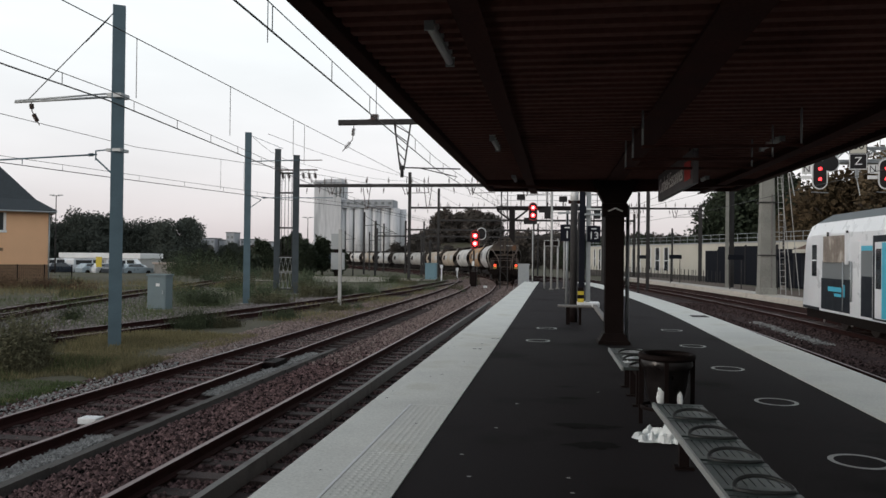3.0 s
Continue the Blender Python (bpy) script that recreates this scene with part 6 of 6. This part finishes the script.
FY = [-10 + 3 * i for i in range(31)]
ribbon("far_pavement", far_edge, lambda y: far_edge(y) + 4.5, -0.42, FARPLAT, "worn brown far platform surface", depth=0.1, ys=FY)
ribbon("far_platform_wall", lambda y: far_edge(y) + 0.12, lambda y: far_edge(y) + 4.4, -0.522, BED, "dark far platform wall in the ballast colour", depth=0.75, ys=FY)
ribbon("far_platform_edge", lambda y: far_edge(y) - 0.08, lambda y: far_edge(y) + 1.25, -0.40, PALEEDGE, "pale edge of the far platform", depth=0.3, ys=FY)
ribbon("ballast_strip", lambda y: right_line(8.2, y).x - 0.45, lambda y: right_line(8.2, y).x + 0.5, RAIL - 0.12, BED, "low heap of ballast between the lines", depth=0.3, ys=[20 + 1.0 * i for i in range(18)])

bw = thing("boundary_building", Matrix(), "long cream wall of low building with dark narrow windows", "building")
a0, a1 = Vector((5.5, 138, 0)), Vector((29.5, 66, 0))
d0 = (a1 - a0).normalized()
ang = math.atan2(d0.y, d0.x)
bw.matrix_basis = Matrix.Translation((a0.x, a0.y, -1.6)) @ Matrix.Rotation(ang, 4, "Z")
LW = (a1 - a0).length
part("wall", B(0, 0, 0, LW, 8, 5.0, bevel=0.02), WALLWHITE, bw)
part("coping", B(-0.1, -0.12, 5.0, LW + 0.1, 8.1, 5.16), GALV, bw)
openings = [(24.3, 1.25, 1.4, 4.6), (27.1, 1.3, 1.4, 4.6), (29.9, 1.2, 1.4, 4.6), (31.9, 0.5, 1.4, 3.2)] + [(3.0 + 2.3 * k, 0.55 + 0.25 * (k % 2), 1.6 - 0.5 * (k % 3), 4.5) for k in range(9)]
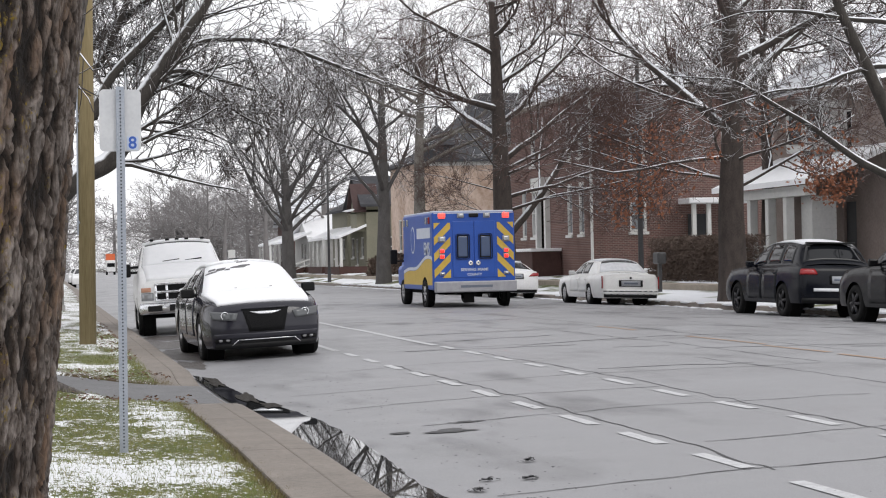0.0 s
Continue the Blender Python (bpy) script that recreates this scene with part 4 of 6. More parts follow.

# # # #

• **Directions**: Identify the lines that hold the word "Continue". Copy every one of them.

• **Result of this exercise**:
Continue the Blender Python (bpy) script that recreates this scene with part 6 of 6. This part finishes the script.
Continue the Blender Python (bpy) script that recreates this scene with part 4 of 6. More parts follow.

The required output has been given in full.